Everyone has seen multiple examples of rage-filled right-wingers floundering with defining woke. Probably the funniest example is that video of Bethany Mandel. Despite being the author of a book purporting to advise parents on how to protect their kids from wokeism titled Stolen Youth: How Radicals Are Erasing Innocence And Indoctrinating A Generation, Mandel couldn’t really do it.
Now, a lot of people growling about woke know better than define it because, to them, it is a euphemism for “gay lover” or “n-word lover.” Just look at the books they’re targeting: books featuring gay or transgender characters or books on Black history. In Texas, Maus was banned because the animals appear naked. You know, just like in nearly every children’s book. I’m sure the fact that Maus I and II is about the Holocaust, so for many woke is also a euphemism for “antisemite.” Why, even Charlotte’s Web was targeted in Kansas!
But others, like our very own Daniel Cameron, realize they need to prepare for what shouldn’t be a gotcha question but is. He and others have cobbled together a word salad based on unreality to spew when asked about woke. So I propose we instead ask a different question: “When did wokeism begin?” The response is likely to be with President Barack Obama, or with President Bill Clinton. Or maybe with the 1960s. Which is what makes this question — “When did wokeism begin?” — the ultimate gotcha question.
Because what they call “woke” predates even the 1960s. Is Dr. Martin Luther King woke? In his “Letter from Birmingham Jail,” he wrote: “Moreover, I am cognizant of the interrelatedness of all communities and states. I cannot sit idly by in Atlanta and not be concerned about what happens in Birmingham. Injustice anywhere is a threat to justice everywhere. We are caught in an inescapable network of mutuality, tied in a single garment of destiny.” Sure sounds like BLM, diversity, equity, and intersectionality to me!
Were all those male actors dressing up as women, going back to the dawn of film — Charlie Chaplin and his brother Syd Chaplin, Lon Chaney, Lionel Barrymore, Cary Grant, Will Hay, Jack Benny, Alec Guinness, Tony Curtis, Jack Lemmon, Anthony Perkins, Milton Berle, Red Skelton — woke? They must have been! As must have been Peter Tchaikovsky, since Mother Ginger in The Nutcracker is always played by a man.

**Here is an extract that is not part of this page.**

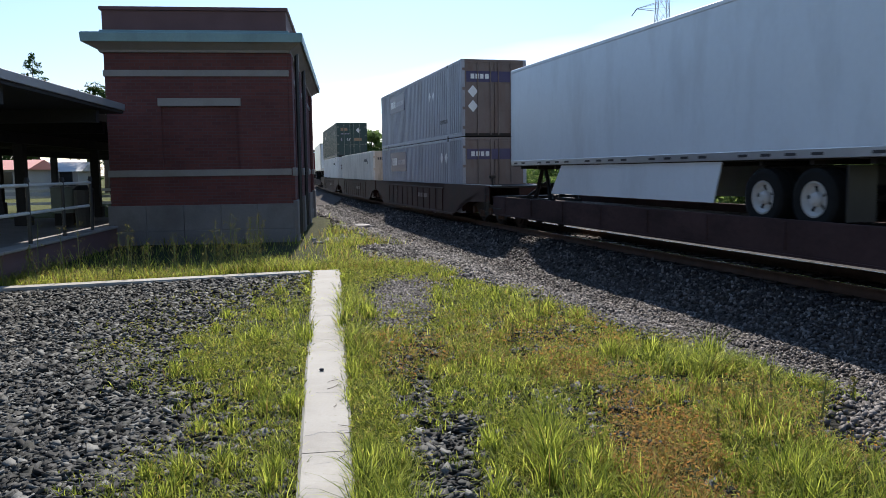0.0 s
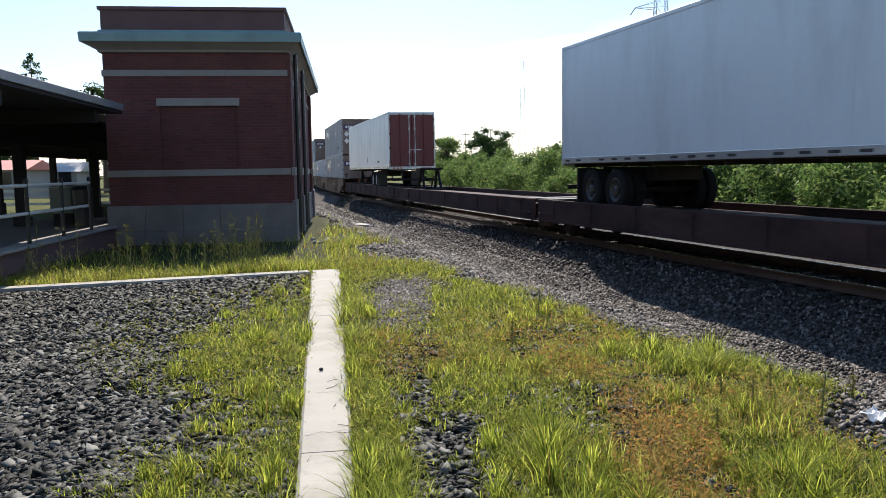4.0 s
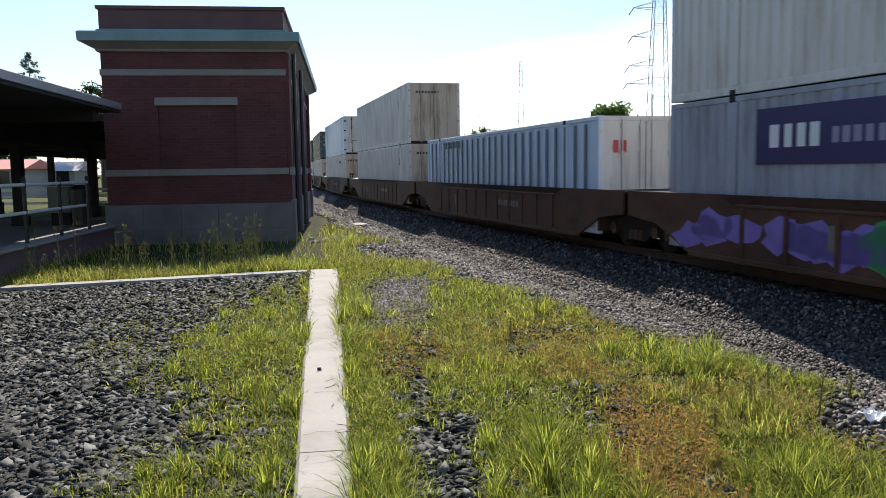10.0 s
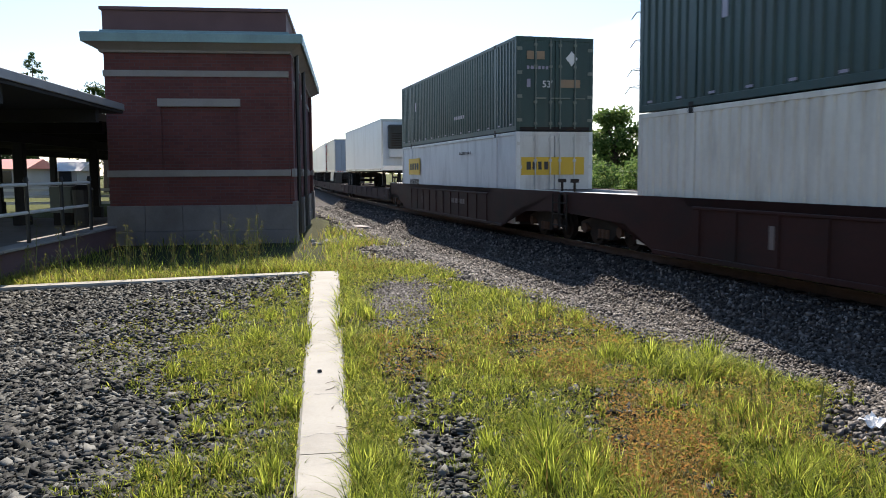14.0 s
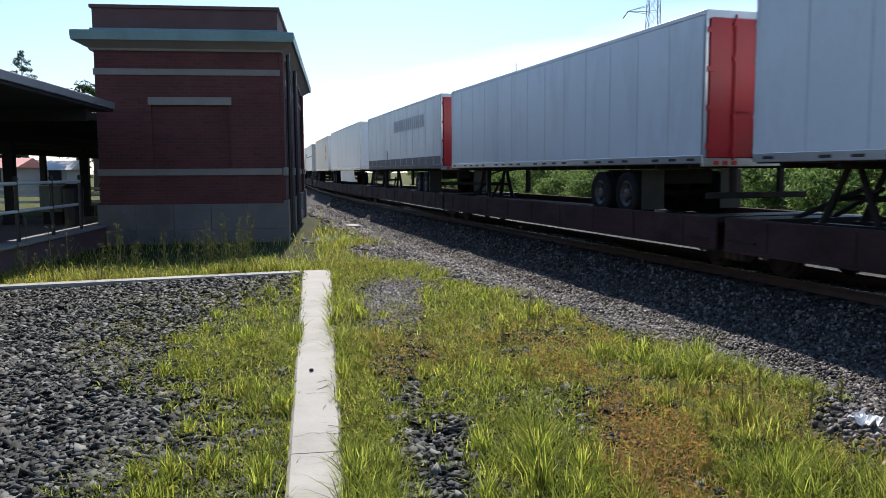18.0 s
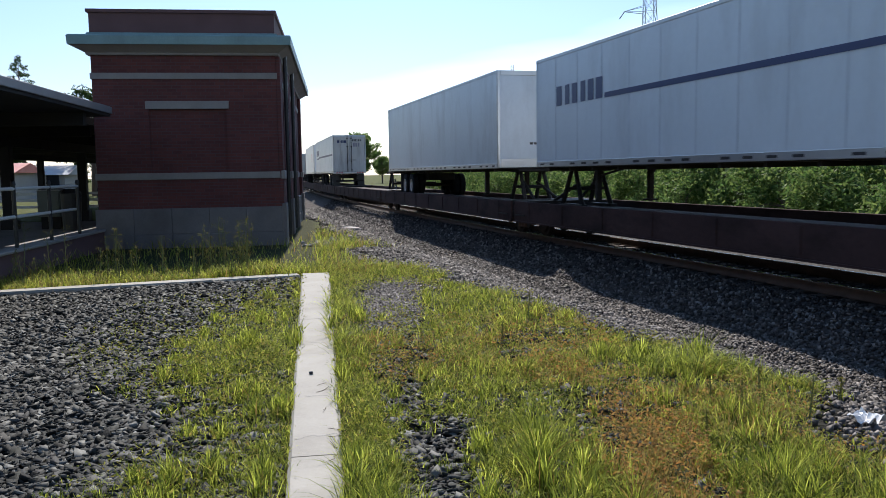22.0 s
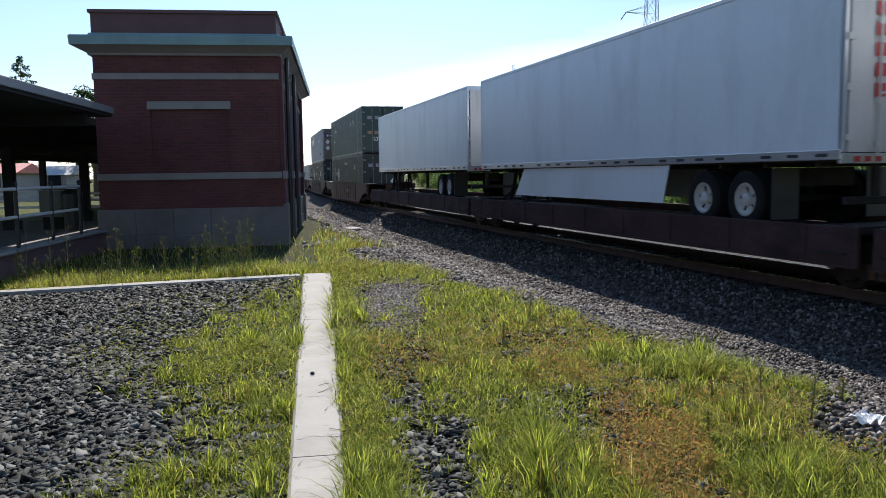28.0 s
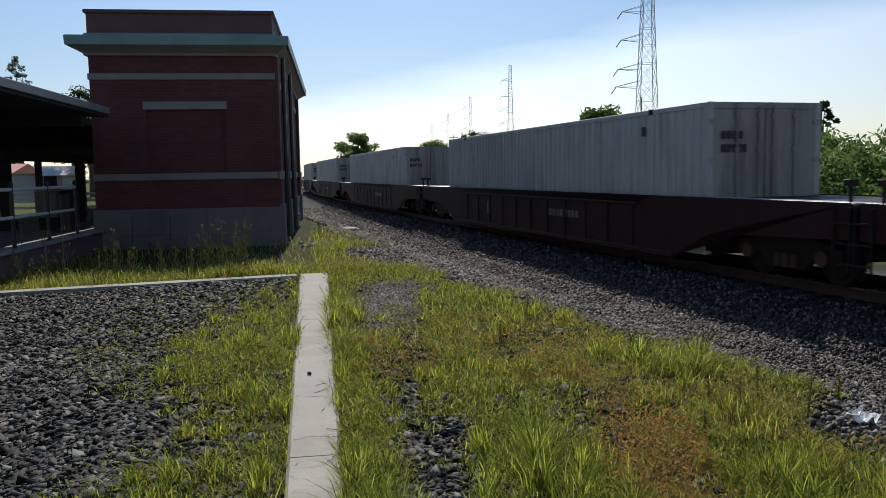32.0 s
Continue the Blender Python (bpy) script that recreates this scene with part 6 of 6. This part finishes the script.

Was Woody Guthrie woke? The singer-songwriter, who died in 1967, wrote “This Land Is Your Land,” an American standard; one of its stanzas, frequently omitted, is this one:
In the shadow of the steeple I saw my people,
By the relief office I seen my people;
As they stood there hungry, I stood there asking
Is this land made for you and me?
But Woody’s wokeness doesn’t end there. Just look at “All You Fascists” (promotes protest marches and unions, and lambastes voter suppression), “Blinding of Isaac Woodward” (racist police brutality), “The Government Road” (in support of Big Government), “Hobo’s Lullaby” (defund the police), “Pretty Boy Floyd” (compares bankers and businessmen unfavorably to bank robbers), “Plane Wreck at Los Gatos” (better treatment of immigrants), and “Old Man Trump” and “I Don’t Like the Way This World’s A-Treatin’ Me” (diatribes against Fred Trump, The Donald’s dad). Sounds pretty woke to me!
Is the Pledge of Allegiance woke? Of course it is! The pledge, written in 1892 by socialist Reverend Francis Bellamy, upholds “liberty and justice for all” — obviously a nod toward diversity, equity, and definitely inclusion.
Not to belabor this by-now obvious point, I’m going to skip the obviously woke 13th, 14th, and 15th amendments to the Constitution and jump all the way to the Declaration of Independence. Thomas Jefferson’s greatest work declares that “all men are created equal.” If that’s not equity — at least for males — what is?
Maybe a part of America has always been woke. Maybe that portion is getting bigger and bigger. Maybe what we’re witnessing isn’t righteous indignation, as the Right would have you believe, but fear. Fear of America finally matching its words with deeds.